→ INSTRUCTIONS TO FOLLOW
Identify all lines of the data containing the string "recreates" and copy them.

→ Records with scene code
━━━━━━━━━━━━━━━━

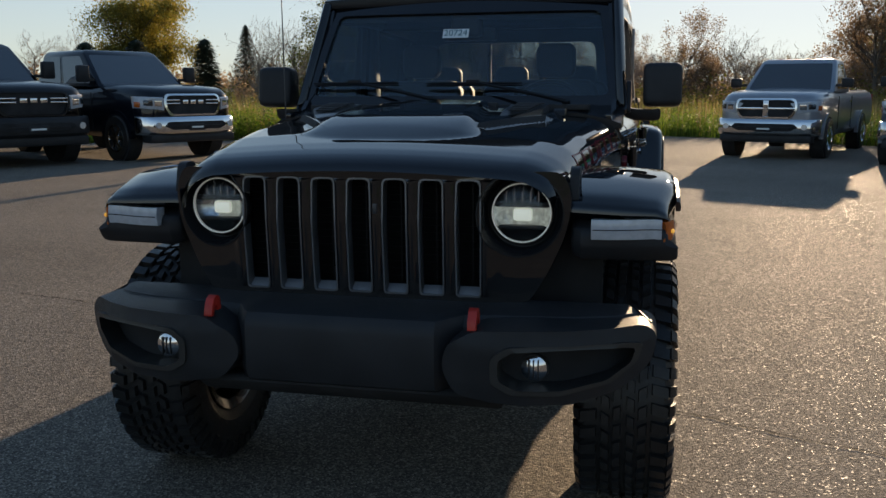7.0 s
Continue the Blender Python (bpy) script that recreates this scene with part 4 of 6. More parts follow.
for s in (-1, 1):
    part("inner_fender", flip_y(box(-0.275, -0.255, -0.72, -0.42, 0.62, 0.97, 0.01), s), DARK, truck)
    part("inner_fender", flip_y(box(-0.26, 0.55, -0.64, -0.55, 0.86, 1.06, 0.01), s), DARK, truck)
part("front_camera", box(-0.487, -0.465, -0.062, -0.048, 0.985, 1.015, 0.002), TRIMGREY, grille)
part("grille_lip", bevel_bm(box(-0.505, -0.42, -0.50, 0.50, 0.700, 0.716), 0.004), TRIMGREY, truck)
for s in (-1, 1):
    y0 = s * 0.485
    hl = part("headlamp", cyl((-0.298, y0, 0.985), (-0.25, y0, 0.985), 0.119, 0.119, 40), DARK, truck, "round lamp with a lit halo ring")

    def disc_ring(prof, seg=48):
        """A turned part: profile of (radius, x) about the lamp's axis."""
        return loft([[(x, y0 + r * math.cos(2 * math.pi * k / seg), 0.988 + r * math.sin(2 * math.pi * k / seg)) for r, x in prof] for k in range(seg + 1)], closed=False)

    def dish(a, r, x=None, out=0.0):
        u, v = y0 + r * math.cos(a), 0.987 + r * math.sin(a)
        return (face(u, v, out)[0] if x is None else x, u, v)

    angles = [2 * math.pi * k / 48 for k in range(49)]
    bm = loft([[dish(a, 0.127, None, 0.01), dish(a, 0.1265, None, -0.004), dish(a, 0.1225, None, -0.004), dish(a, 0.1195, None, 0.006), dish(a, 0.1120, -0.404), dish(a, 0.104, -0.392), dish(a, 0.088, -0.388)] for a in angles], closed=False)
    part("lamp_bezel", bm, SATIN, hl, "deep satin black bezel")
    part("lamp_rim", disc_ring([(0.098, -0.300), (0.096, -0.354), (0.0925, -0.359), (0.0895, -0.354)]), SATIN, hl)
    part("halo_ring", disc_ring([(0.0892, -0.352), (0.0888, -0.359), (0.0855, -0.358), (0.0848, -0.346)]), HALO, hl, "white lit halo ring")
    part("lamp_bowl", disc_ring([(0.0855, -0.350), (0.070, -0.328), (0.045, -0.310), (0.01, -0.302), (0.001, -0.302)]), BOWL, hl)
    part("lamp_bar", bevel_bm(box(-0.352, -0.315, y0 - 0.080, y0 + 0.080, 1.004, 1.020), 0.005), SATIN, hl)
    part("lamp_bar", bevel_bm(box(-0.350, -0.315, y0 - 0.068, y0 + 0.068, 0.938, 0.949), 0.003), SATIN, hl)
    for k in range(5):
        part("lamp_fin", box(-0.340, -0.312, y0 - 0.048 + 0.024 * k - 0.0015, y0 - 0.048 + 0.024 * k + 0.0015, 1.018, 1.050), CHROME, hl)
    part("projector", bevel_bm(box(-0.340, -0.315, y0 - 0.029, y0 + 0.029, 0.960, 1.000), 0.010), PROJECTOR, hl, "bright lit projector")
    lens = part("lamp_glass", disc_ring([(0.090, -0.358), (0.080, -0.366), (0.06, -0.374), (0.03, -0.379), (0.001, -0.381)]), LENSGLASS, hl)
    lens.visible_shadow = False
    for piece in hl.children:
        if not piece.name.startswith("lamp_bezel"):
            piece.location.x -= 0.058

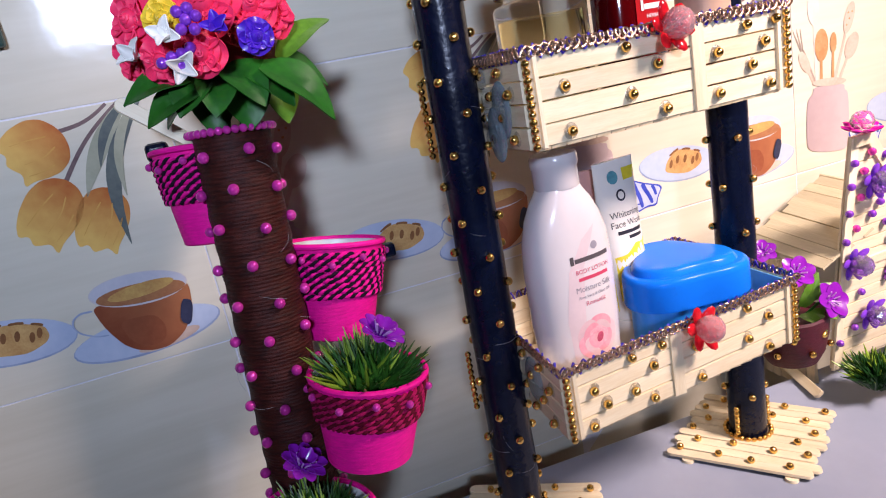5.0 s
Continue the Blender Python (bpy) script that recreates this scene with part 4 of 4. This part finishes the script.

━━━━━━━━━━━━━━━━

→ RESPONSE TO THIS EXERCISE
Continue the Blender Python (bpy) script that recreates this scene with part 4 of 6. More parts follow.
Continue the Blender Python (bpy) script that recreates this scene with part 4 of 4. This part finishes the script.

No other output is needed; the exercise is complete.